*REQUIREMENTS*:
Copy out the listing that follows, exact in every word, and skip the images.

= = =

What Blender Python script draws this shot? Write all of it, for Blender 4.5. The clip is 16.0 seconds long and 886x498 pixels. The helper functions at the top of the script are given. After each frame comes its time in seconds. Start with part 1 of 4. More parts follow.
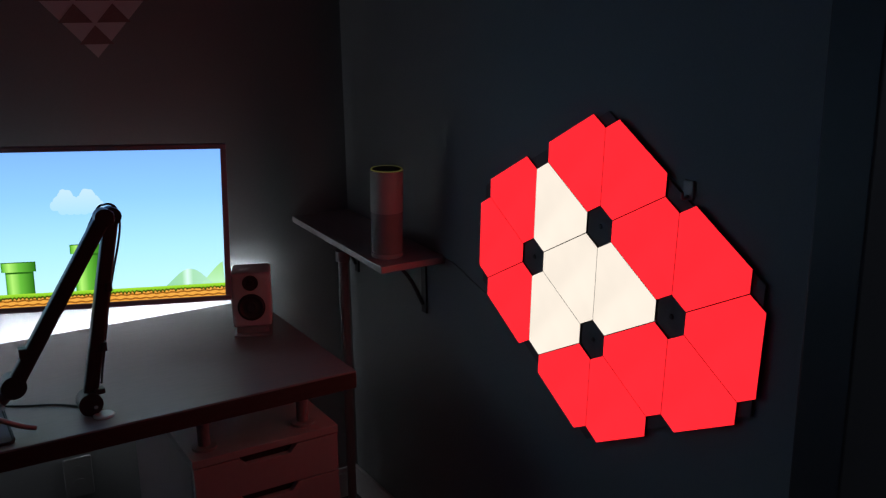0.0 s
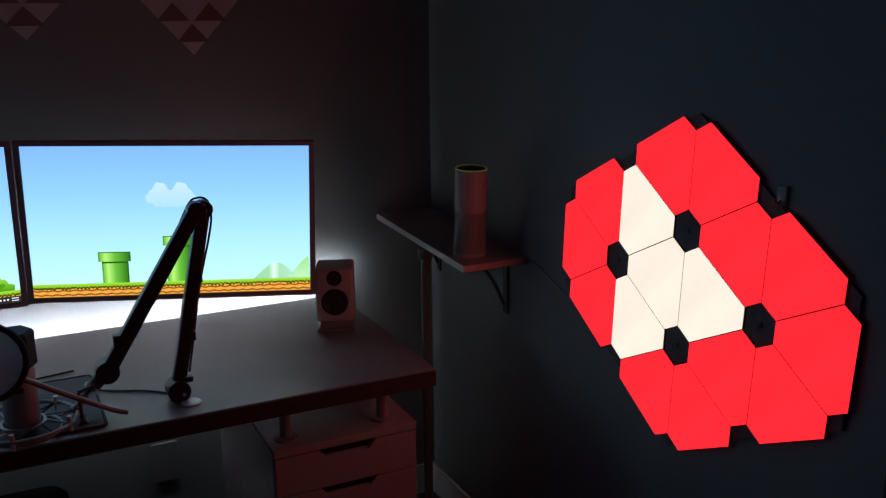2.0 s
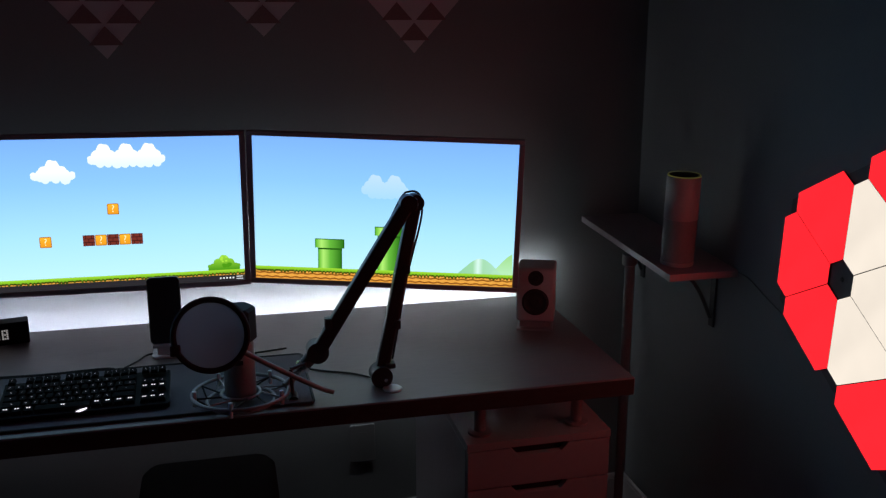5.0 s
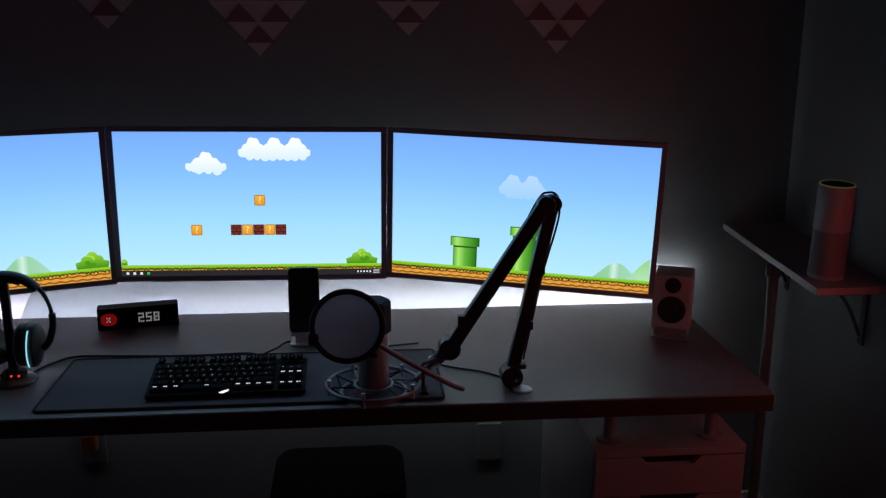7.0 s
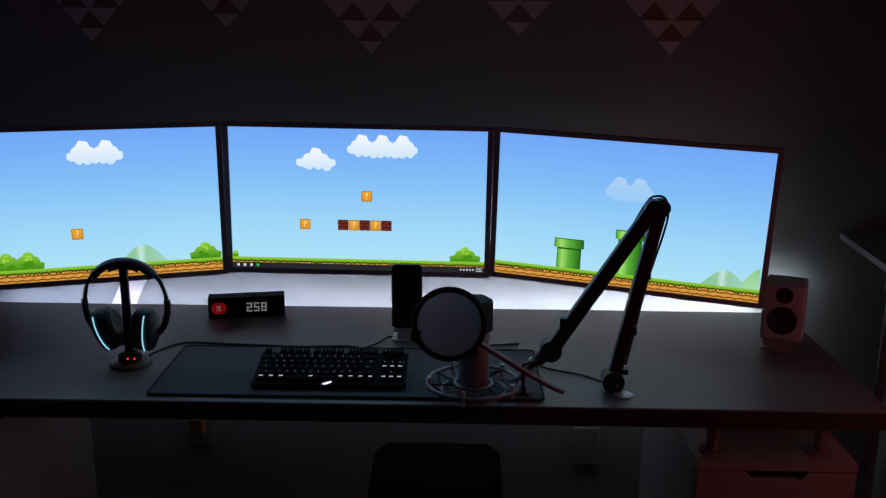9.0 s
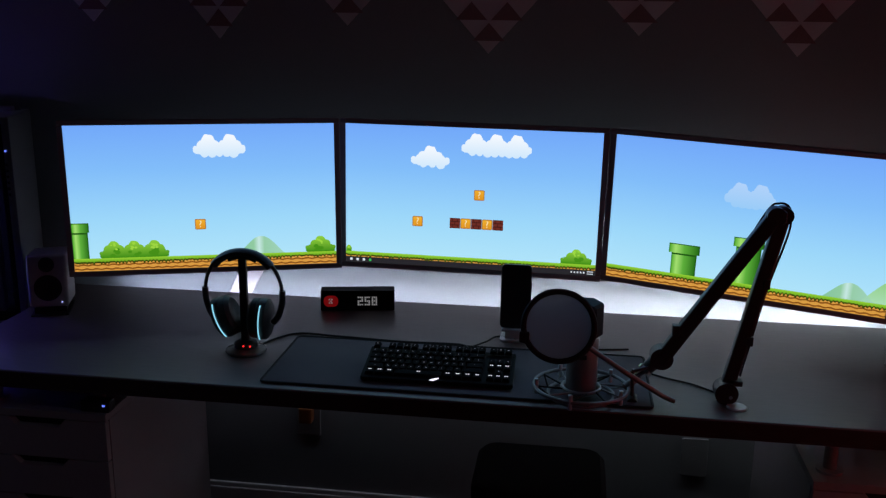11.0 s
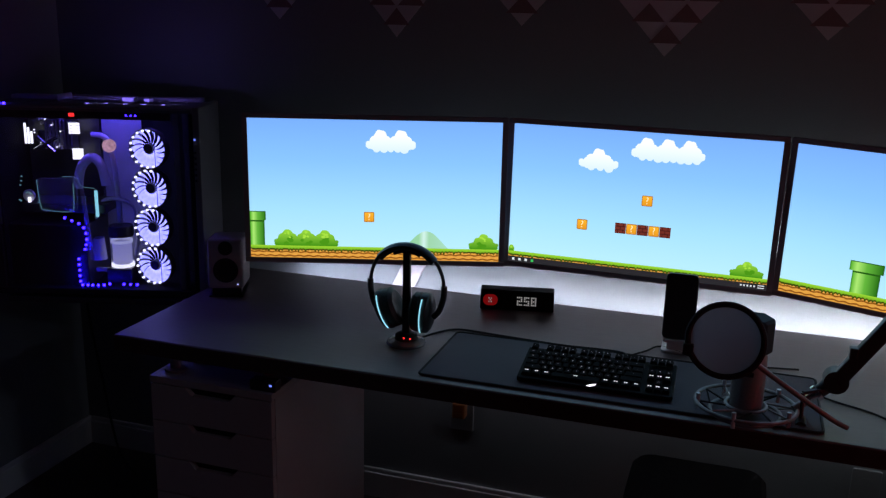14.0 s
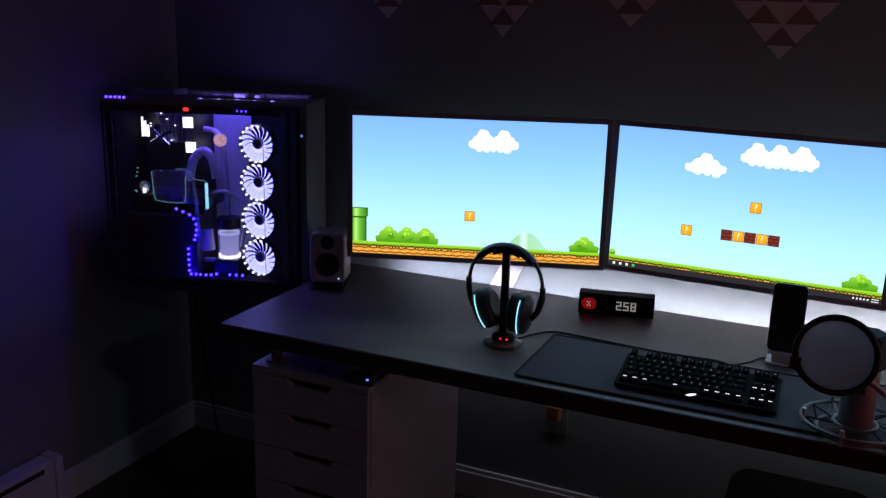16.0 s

= = =

*RESULT FOR THIS EXERCISE*:
What Blender Python script draws this shot? Write all of it, for Blender 4.5. The clip is 16.0 seconds long and 886x498 pixels. The helper functions at the top of the script are given. After each frame comes its time in seconds. Start with part 1 of 4. More parts follow.
0.0 s
2.0 s
5.0 s
7.0 s
9.0 s
11.0 s
14.0 s
16.0 s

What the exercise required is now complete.